Depuis le début de la modernité, il y a un siècle, il n'y a sans doute pas eu une seule époque de l'histoire de l'esprit dans laquelle les artistes aient autant satisfait aux attentes moyennes de la société, c'est-à-dire à un niveau de consommation largement infantilisé. Nos structures de socialisation occidentales et leurs valeurs ont été sérieusement mises à mal, notamment par la génération des soixante-huitards. Des plus grands cyniques évoluant dans les milieux culturels, on fait des figures religieuses et spirituelles, comme l'a montré l'exposition présentée ici, au Centre Pompidou sous le titre "Traces du sacré"; un directeur de musée, à Vienne, ne voit rien à redire à se faire photographier et congratuler dans les bras d'un artiste comme une œuvre d'art ; on vend Bernard Buffet comme un concept d'exposition digne d'attention, comme cela a été le cas à Francfort. Je me demande ce qui se passe dans les cerveaux de ces gens-là. D'où vient cette compréhension décadente du sens, cette mièvrerie intégralement régie par les conventions ? Quand on met Damien Hirst sur un pied d'égalité métaphysique avec Kandinsky, on est me semble-t-il un incendiaire agissant avec préméditation.
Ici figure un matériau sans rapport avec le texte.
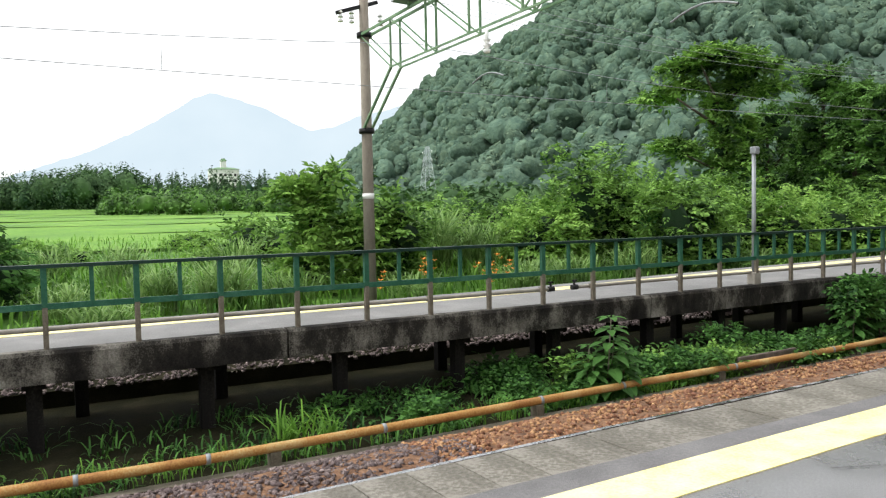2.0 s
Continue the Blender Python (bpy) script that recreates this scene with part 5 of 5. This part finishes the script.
def grove(name, P, R, mat, label, leaf, each, tall=1.0, core=0.8):
    """Many crowns far off: inner lumps with leaf sprays on them, in one mesh."""
    bv, bf_ = ball(1)
    P, R = np.array(P, float), np.array(R, float)
    Rr = np.stack([R, R, R * tall], 1) * np.random.uniform(0.85, 1.15, (len(R), 3))
    n = len(P)
    W = P[:, None] + bv[None] * Rr[:, None] * core * np.random.uniform(0.55, 1.2, (n, len(bv), 1))
    inner = raw(name, W.reshape(-1, 3), (bf_[None] + len(bv) * np.arange(n)[:, None, None]).reshape(-1, 3), mat)
    D = np.random.normal(0, 1, (n, each, 3)) + np.array([0, 0, 0.35])
    D /= np.linalg.norm(D, axis=2, keepdims=True)
    taper = 1 - (0.75 * np.clip(D[:, :, 2:], 0, 1) if tall > 2 else 0)
    Q = P[:, None] + D * Rr[:, None] * np.concatenate([np.ones((n, each, 2)) * taper, np.ones((n, each, 1))], 2) * np.random.uniform(0.75, 1.15, (n, each, 1))
    Vv, Ff = leaf_mesh(Q.reshape(-1, 3), (D * 0.7 + np.random.normal(0, 0.4, D.shape) + np.array([0, 0, 0.5])).reshape(-1, 3), leaf, 0.75, 0.2)
    ob = raw(name, Vv, Ff, mat)
    for o in (inner, ob):
        tagged(o, label, "woodland", kind="stuff")
    return ob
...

Cette désobéissance convenue, cet actionnisme positiviste est insupportable et constitue à mes yeux la preuve que nous sommes bel et bien au coeur d'un choc des civilisations. Mais ce choc n'oppose pas des religions ou des cultures différentes, non, il se produit au sein même de nos cultures et de nos religions respectives ; nous n'avons donc pas à nous étonner de cette colère et de cette violence.

Je voudrais exprimer encore une fois ma gratitude pour la reconnaissance qu'exprime ce prix, et avant tout pour le fait qu'on l'attribue à une personne très profondément critique, comme moi, qui ne considère en rien son autisme social comme quelque chose d'extraordinaire et n'accepte donc pas qu'on en use pour justifier son exclusion. Que l'on donne le prix à cette personne-là ne me semble pas aller de soi. Je voudrais exprimer la très vive gratitude que m'inspire ce courage. J'aimerais donner à mon remerciement isolé le poids qui correspond en règle générale au remerciement issu des conventions réunissant un grand nombre de protagonistes. La commission a mérité cet engagement-là.